* [SET TASK]: Your task is to repeat the listing exactly.

** start DATA SHOWN **

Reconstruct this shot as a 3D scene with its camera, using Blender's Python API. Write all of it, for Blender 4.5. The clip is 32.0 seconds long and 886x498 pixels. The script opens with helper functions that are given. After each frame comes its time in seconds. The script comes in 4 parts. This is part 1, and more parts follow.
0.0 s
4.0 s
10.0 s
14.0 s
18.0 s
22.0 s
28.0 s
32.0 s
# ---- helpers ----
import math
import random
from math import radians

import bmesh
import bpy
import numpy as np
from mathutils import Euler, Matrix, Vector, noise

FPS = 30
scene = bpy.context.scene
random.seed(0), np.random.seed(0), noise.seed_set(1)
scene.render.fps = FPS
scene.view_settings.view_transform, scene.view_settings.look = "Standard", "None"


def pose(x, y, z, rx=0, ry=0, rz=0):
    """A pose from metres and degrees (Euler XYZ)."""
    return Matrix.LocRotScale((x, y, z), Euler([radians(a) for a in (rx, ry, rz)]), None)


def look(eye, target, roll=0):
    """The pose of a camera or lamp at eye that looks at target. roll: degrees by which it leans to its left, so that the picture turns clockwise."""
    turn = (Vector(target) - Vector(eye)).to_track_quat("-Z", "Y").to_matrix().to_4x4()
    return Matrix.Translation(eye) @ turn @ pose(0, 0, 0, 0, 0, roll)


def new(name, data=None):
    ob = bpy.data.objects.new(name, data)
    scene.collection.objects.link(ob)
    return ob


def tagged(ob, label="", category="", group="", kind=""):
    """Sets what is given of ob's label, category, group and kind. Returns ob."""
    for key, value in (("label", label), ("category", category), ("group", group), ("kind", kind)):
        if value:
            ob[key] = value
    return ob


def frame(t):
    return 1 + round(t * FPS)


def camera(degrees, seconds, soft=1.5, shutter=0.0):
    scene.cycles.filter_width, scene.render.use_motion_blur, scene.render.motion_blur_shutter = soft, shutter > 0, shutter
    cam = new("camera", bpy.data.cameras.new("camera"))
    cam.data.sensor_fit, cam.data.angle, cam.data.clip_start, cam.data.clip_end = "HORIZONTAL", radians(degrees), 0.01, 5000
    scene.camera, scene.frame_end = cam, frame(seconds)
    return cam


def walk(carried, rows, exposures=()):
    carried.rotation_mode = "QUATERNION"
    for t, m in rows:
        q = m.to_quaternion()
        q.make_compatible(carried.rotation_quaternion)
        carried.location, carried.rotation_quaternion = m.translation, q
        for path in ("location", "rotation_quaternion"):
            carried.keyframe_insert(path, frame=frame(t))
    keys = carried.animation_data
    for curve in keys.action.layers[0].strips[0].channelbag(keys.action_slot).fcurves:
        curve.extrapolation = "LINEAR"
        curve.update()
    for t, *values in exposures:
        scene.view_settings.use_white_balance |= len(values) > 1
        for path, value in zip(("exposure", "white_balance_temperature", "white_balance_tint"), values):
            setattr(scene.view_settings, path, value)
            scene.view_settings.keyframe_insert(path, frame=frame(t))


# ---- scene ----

** end DATA SHOWN **

* [FULL OUTPUT]:
Reconstruct this shot as a 3D scene with its camera, using Blender's Python API. Write all of it, for Blender 4.5. The clip is 32.0 seconds long and 886x498 pixels. The script opens with helper functions that are given. After each frame comes its time in seconds. The script comes in 4 parts. This is part 1, and more parts follow.
0.0 s
4.0 s
10.0 s
14.0 s
18.0 s
22.0 s
28.0 s
32.0 s
# ---- helpers ----
import math
import random
from math import radians

import bmesh
import bpy
import numpy as np
from mathutils import Euler, Matrix, Vector, noise

FPS = 30
scene = bpy.context.scene
random.seed(0), np.random.seed(0), noise.seed_set(1)
scene.render.fps = FPS
scene.view_settings.view_transform, scene.view_settings.look = "Standard", "None"


def pose(x, y, z, rx=0, ry=0, rz=0):
    """A pose from metres and degrees (Euler XYZ)."""
    return Matrix.LocRotScale((x, y, z), Euler([radians(a) for a in (rx, ry, rz)]), None)


def look(eye, target, roll=0):
    """The pose of a camera or lamp at eye that looks at target. roll: degrees by which it leans to its left, so that the picture turns clockwise."""
    turn = (Vector(target) - Vector(eye)).to_track_quat("-Z", "Y").to_matrix().to_4x4()
    return Matrix.Translation(eye) @ turn @ pose(0, 0, 0, 0, 0, roll)


def new(name, data=None):
    ob = bpy.data.objects.new(name, data)
    scene.collection.objects.link(ob)
    return ob


def tagged(ob, label="", category="", group="", kind=""):
    """Sets what is given of ob's label, category, group and kind. Returns ob."""
    for key, value in (("label", label), ("category", category), ("group", group), ("kind", kind)):
        if value:
            ob[key] = value
    return ob


def frame(t):
    return 1 + round(t * FPS)


def camera(degrees, seconds, soft=1.5, shutter=0.0):
    scene.cycles.filter_width, scene.render.use_motion_blur, scene.render.motion_blur_shutter = soft, shutter > 0, shutter
    cam = new("camera", bpy.data.cameras.new("camera"))
    cam.data.sensor_fit, cam.data.angle, cam.data.clip_start, cam.data.clip_end = "HORIZONTAL", radians(degrees), 0.01, 5000
    scene.camera, scene.frame_end = cam, frame(seconds)
    return cam


def walk(carried, rows, exposures=()):
    carried.rotation_mode = "QUATERNION"
    for t, m in rows:
        q = m.to_quaternion()
        q.make_compatible(carried.rotation_quaternion)
        carried.location, carried.rotation_quaternion = m.translation, q
        for path in ("location", "rotation_quaternion"):
            carried.keyframe_insert(path, frame=frame(t))
    keys = carried.animation_data
    for curve in keys.action.layers[0].strips[0].channelbag(keys.action_slot).fcurves:
        curve.extrapolation = "LINEAR"
        curve.update()
    for t, *values in exposures:
        scene.view_settings.use_white_balance |= len(values) > 1
        for path, value in zip(("exposure", "white_balance_temperature", "white_balance_tint"), values):
            setattr(scene.view_settings, path, value)
            scene.view_settings.keyframe_insert(path, frame=frame(t))


# ---- scene ----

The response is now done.